Except for the dialogue in the opening scene, most of the colloquy is mere filler between episodes of frantic activity--on speedboats, in submarines, in a balloon, and on the ski trail. Michael Apted does not treat any of this agitated movement in a particularly elegant style, leaving us to enjoy principally the game of guessing Elektra's true motivations, the loyalty of caviar-loving businessman Valentin Zukovsky (Robbie Coltraine), the unusual plight of M (Judi Dench) who becomes quite directly involved in the scheme, and the comic support of John Cleese in a cameo role. Denise Richards is overwhelmingly outmatched by Sophie Marceau, the former's bearing as stiff as an oil pipeline, while Ms. Marceau, though notably sexier in William Nicholson's sudsy "Firelight," steals the scenes she's in.

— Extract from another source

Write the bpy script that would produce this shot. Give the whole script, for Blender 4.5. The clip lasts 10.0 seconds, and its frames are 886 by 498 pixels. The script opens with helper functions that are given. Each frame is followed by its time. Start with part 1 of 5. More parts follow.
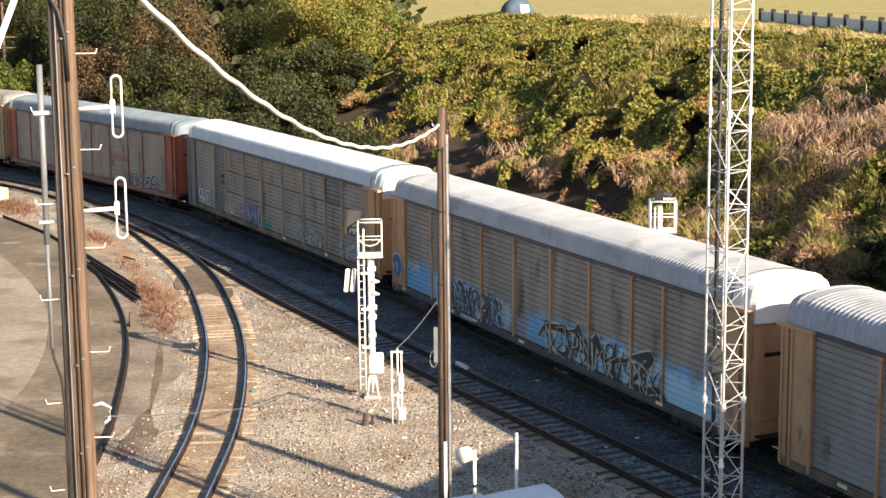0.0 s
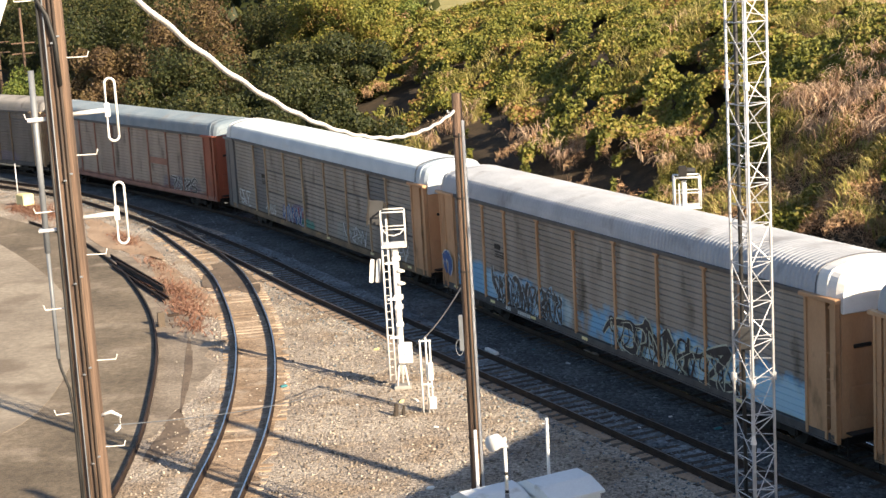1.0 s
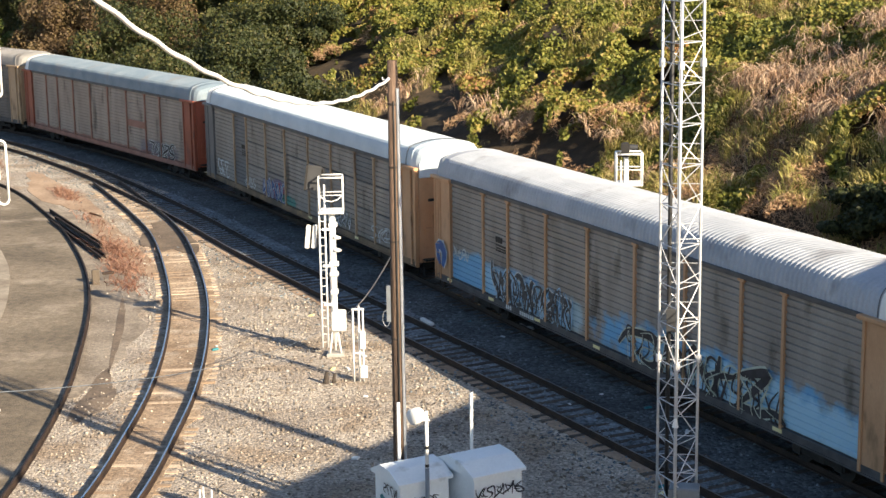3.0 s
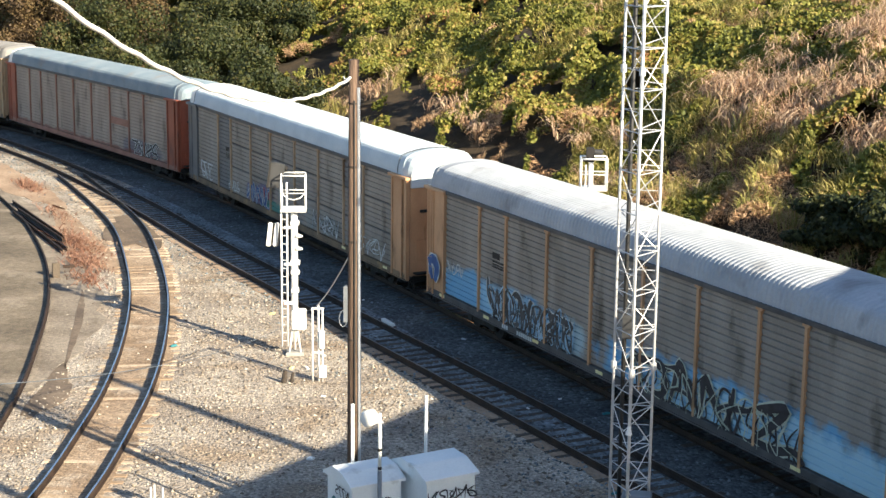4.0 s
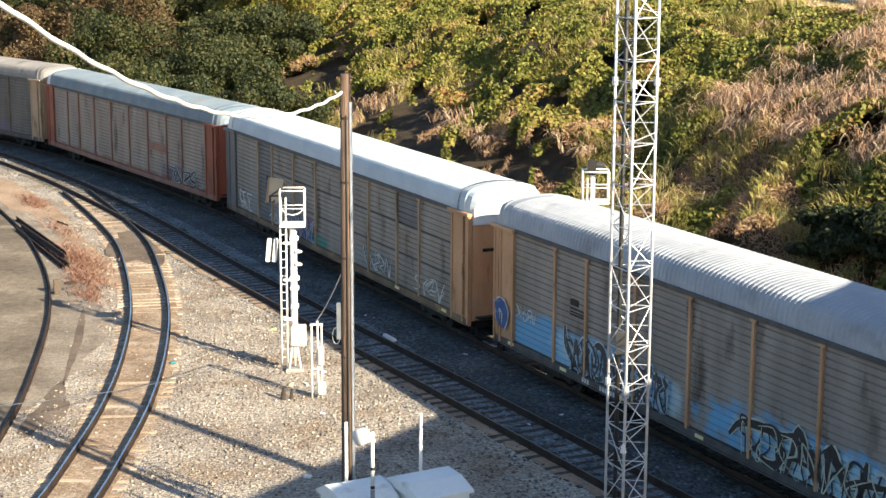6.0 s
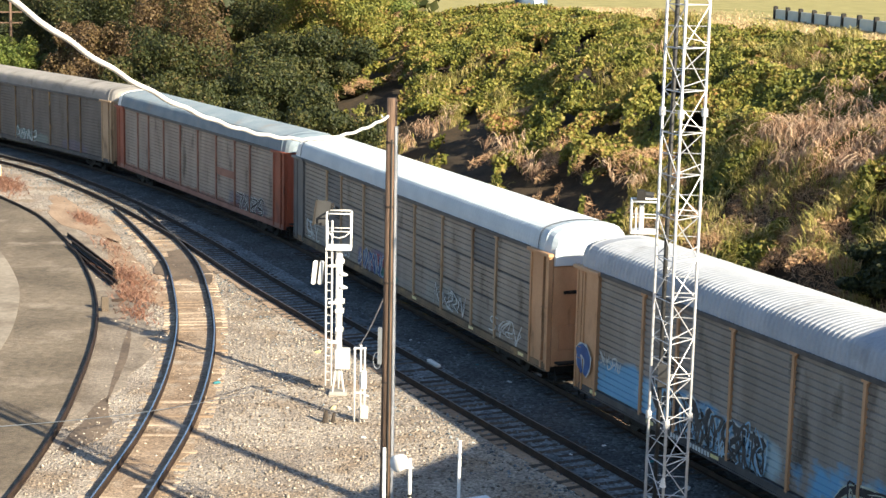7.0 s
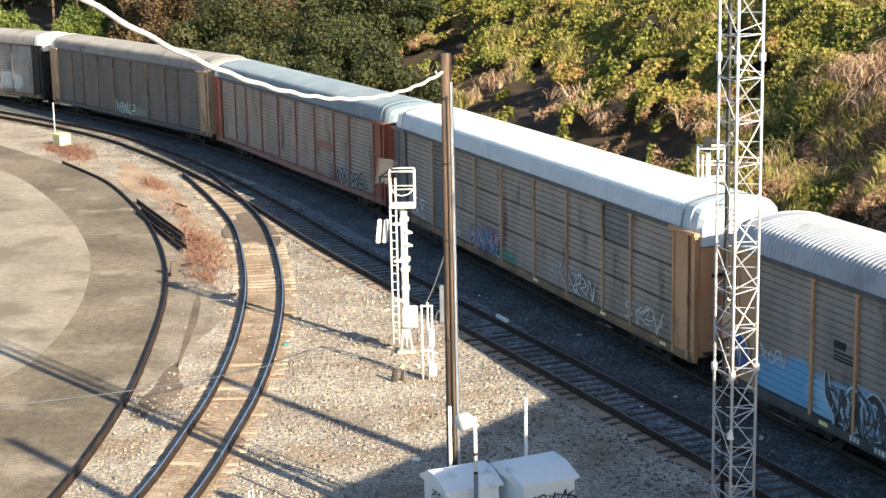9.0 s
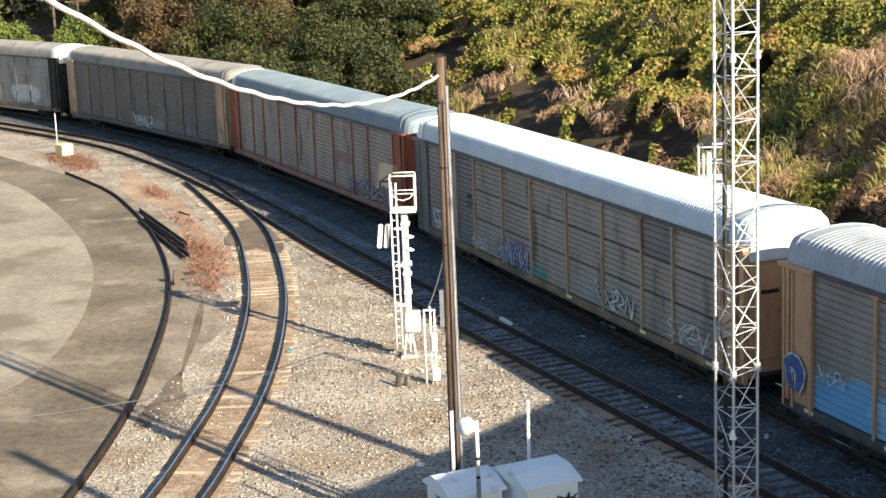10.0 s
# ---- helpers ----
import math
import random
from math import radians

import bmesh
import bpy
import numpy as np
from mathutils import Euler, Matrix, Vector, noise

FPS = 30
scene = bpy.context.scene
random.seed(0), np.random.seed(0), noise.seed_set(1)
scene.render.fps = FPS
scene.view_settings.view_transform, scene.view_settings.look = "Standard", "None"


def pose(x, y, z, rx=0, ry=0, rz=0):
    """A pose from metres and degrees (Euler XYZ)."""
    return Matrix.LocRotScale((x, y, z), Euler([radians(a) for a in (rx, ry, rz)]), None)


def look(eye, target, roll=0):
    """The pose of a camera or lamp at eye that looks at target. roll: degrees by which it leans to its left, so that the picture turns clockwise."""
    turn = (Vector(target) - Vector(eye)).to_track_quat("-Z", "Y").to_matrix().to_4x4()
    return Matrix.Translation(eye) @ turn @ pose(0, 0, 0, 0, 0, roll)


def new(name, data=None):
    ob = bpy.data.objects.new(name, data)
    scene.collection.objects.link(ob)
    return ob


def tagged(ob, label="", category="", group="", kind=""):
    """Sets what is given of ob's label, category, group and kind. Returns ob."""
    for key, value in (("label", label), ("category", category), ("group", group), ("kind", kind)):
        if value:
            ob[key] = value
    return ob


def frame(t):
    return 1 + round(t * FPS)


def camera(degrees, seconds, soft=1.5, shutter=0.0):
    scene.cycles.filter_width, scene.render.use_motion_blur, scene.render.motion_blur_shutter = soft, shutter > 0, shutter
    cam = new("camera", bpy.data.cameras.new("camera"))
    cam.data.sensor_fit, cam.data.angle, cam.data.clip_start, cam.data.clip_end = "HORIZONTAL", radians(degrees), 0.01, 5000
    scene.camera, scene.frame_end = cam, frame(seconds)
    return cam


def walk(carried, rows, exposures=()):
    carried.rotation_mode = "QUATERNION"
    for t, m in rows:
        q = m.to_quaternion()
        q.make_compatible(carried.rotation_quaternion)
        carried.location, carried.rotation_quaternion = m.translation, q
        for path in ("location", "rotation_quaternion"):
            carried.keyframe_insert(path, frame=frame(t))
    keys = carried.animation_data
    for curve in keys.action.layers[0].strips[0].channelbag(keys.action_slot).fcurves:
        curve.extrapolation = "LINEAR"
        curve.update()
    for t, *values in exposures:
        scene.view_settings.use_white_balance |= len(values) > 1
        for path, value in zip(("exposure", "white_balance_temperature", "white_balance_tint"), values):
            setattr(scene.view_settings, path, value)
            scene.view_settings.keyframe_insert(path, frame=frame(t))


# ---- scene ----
cam = camera(30.6, 10.0, soft=1.5)
PATH = [
    (0, (2.937, 0.227, 15.221), (0.847, 9.857, 13.518), -0.49),
    (0.5, (3.000, 0.424, 15.213), (0.961, 10.067, 13.522), -1.91),
    (0.9, (3.064, 0.571, 15.207), (0.982, 10.171, 13.330), -1.58),
    (1, (3.082, 0.607, 15.206), (0.809, 10.180, 13.421), -3.28),
    (1.5, (3.180, 0.777, 15.199), (0.653, 10.286, 13.411), -2.29),
    (2, (3.288, 0.937, 15.192), (0.689, 10.411, 13.324), -0.13),
    (2.5, (3.402, 1.090, 15.186), (1.264, 10.682, 13.336), -1.31),
    (2.7, (3.448, 1.149, 15.184), (1.417, 10.731, 13.167), -1.48),
    (3.8, (3.702, 1.460, 15.174), (1.749, 11.084, 13.284), 1.26),
    (4, (3.747, 1.515, 15.172), (1.938, 11.146, 13.176), 0.67),
    (4.5, (3.854, 1.650, 15.168), (1.873, 11.269, 13.285), -0.36),
    (5, (3.956, 1.783, 15.165), (2.171, 11.460, 13.384), 1.21),
    (5.2, (3.994, 1.835, 15.164), (2.141, 11.476, 13.259), 1.14),
    (6.3, (4.184, 2.119, 15.159), (2.200, 11.729, 13.232), -0.72),
    (6.5, (4.215, 2.170, 15.158), (2.136, 11.757, 13.219), -1.50),
    (7, (4.287, 2.295, 15.157), (2.067, 11.882, 13.384), 1.24),
    (7.5, (4.354, 2.416, 15.156), (1.987, 11.937, 13.221), -0.88),
    (8, (4.418, 2.533, 15.156), (2.123, 12.062, 13.175), -3.38),
    (8.5, (4.482, 2.644, 15.157), (1.976, 12.077, 12.977), -0.80),
    (9, (4.547, 2.749, 15.158), (1.890, 12.168, 13.103), -1.15),
    (9.5, (4.619, 2.844, 15.159), (1.957, 12.279, 13.189), -2.02),
    (10, (4.701, 2.927, 15.161), (2.000, 12.338, 13.124), -2.28),
]
walk(cam, [(t, look(eye, target, roll)) for t, eye, target, roll in PATH],
     [(0.0, 0.92, 6200, 12), (1.0, 0.90, 6200, 12), (2.0, 0.82, 6200, 12), (2.7, 0.90, 6100, 11), (3.8, 1.12, 5820, 6), (5.2, 1.12, 5820, 6), (6.3, 1.06, 5860, 7), (8.2, 1.04, 5860, 6), (9.0, 1.13, 5840, 6), (10.0, 1.01, 5840, 6)])

# ---- light: low sun over the right shoulder, clear sky ----
SUN_WAY = Vector((0.83, -0.558, 0.445))     # towards the sun, 24 degrees high
world = bpy.data.worlds.new("sky")
scene.world = world
world.use_nodes = True
wn = world.node_tree.nodes
sky = wn.new("ShaderNodeTexSky")
sky.sky_type = "NISHITA"
sky.sun_disc = False
sky.sun_elevation = radians(24)
sky.sun_rotation = radians(124)
wn["Background"].inputs["Strength"].default_value = 0.083
world.node_tree.links.new(sky.outputs["Color"], wn["Background"].inputs["Color"])
sun_data = bpy.data.lights.new("sun", "SUN")
sun_data.energy = 6.9
sun_data.angle = radians(0.4)
sun_data.color = (1.0, 0.80, 0.545)
sun = new("sun", sun_data)
sun.matrix_world = look(SUN_WAY * 300, (0, 0, 0))
scene.view_settings.exposure = 1.0

# ---- the plan: u runs along the railway, n across it towards the bank ----
U, N = Vector((0.591, -0.807, 0)), Vector((0.807, 0.591, 0))
HEADING = math.degrees(math.atan2(U.y, U.x))


def P(u, n, z=0.0):
    return U * u + N * n + Vector((0, 0, z))


def curve_u(s, n0=31.35, start=-64.2, radius=180.6, ease=20.0):
    """Place and heading (u, n, radians) along the through track, s metres along it: straight, then an eased curve."""
    u, n, a = s, n0, 0.0
    if s < start:
        u, step = start, (start - s) / 60
        for i in range(60):
            bend = min((i + 0.5) * step / ease, 1.0) / radius * step
            u -= math.cos(a + bend / 2) * step
            n -= math.sin(a + bend / 2) * step
            a += bend
    return u, n, a


# ---- mesh helpers ----
class Build:
    """Collects faces of one mesh."""

    def __init__(self):
        self.v, self.f, self.m = [], [], []

    def add(self, verts, faces, m=0):
        k = len(self.v)
        self.v += [tuple(p) for p in verts]
        self.f += [tuple(k + i for i in f) for f in faces]
        self.m += [m] * len(faces)
        return self

    def box(self, c, s, m=0, turn=None, chamfer=0.0):
        hx, hy, hz = s[0] / 2, s[1] / 2, s[2] / 2
        c = Vector(c)
        if chamfer <= 0:
            vs = [Vector((x, y, z)) for z in (-hz, hz) for x, y in ((-hx, -hy), (hx, -hy), (hx, hy), (-hx, hy))]
            fs = [(3, 2, 1, 0), (4, 5, 6, 7), (0, 1, 5, 4), (1, 2, 6, 5), (2, 3, 7, 6), (3, 0, 4, 7)]
        else:
            b = min(chamfer, hx * 0.9, hy * 0.9, hz * 0.9)
            ring = lambda ax, ay, z: [Vector((x, y, z)) for x, y in ((-ax, -ay), (ax, -ay), (ax, ay), (-ax, ay))]
            vs = ring(hx - b, hy - b, -hz) + ring(hx, hy, -hz + b) + ring(hx, hy, hz - b) + ring(hx - b, hy - b, hz)
            fs = [(3, 2, 1, 0), (12, 13, 14, 15)]
            for k in (0, 4, 8):
                fs += [(k + i, k + (i + 1) % 4, k + 4 + (i + 1) % 4, k + 4 + i) for i in range(4)]
        if turn is not None:
            vs = [turn @ p for p in vs]
        return self.add([c + p for p in vs], fs, m)

    def tube(self, a, b, r, n=8, m=0, r2=None, caps=True):
        a, b = Vector(a), Vector(b)
        q = (b - a).to_track_quat("Z", "Y").to_matrix()
        r2 = r if r2 is None else r2
        ring = [Vector((math.cos(2 * math.pi * i / n), math.sin(2 * math.pi * i / n), 0)) for i in range(n)]
        vs = [a + q @ (p * r) for p in ring] + [b + q @ (p * r2) for p in ring]
        fs = [(i, (i + 1) % n, n + (i + 1) % n, n + i) for i in range(n)]
        if caps:
            fs += [tuple(reversed(range(n))), tuple(range(n, 2 * n))]
        return self.add(vs, fs, m)

    def pipe(self, pts, r, n=6, m=0):
        """A bent round bar through the points."""
        pts = [Vector(p) for p in pts]
        vs, fs = [], []
        for k, p in enumerate(pts):
            way = (pts[min(k + 1, len(pts) - 1)] - pts[max(k - 1, 0)]).normalized()
            side = way.cross(Vector((0, 0, 1)))
            side = side.normalized() if side.length > 1e-3 else Vector((1, 0, 0))
            up = side.cross(way)
            vs += [p + (side * math.cos(2 * math.pi * i / n) + up * math.sin(2 * math.pi * i / n)) * r for i in range(n)]
        for k in range(len(pts) - 1):
            fs += [(k * n + i, k * n + (i + 1) % n, (k + 1) * n + (i + 1) % n, (k + 1) * n + i) for i in range(n)]
        fs += [tuple(reversed(range(n))), tuple(range((len(pts) - 1) * n, len(pts) * n))]
        return self.add(vs, fs, m)

    def loft(self, rings, m=0, close=False, caps=False):
        n, vs, fs = len(rings[0]), [p for r in rings for p in r], []
        for k in range(len(rings) - 1):
            fs += [(k * n + i, k * n + (i + 1) % n, (k + 1) * n + (i + 1) % n, (k + 1) * n + i) for i in range(n if close else n - 1)]
        if caps:
            fs += [tuple(reversed(range(n))), tuple(range((len(rings) - 1) * n, len(rings) * n))]
        return self.add(vs, fs, m)

    def mesh(self, name, mats, smooth=False):
        me = bpy.data.meshes.new(name)
        me.from_pydata(self.v, [], self.f)
        for mt in mats if isinstance(mats, (list, tuple)) else [mats]:
            me.materials.append(mt)
        me.polygons.foreach_set("material_index", self.m)
        if smooth:
            me.polygons.foreach_set("use_smooth", [True] * len(self.f))
        me.update()
        return me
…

The title of the movie comes from James Bond's family motto , orbis non sufficit, which surfaced in his 1969 film "On Her Majesty's Secret Service." In this case, the slogan becomes apropos as Bond is advised that he could have received the world if only he sold out and joined the conspirators. As for Pierce Brosnan himself, one of the world's handsomest men has settled in nicely to the role and this time shows that he can really act. Given the reality that we can't expect a great deal of originality in the action sequences, what we need is a lot more sparkling dialogue: More double entendres, and especially, more contemporary send-ups of the absurdities of the current world's politics, as shown so adeptly in this film's opening sequence.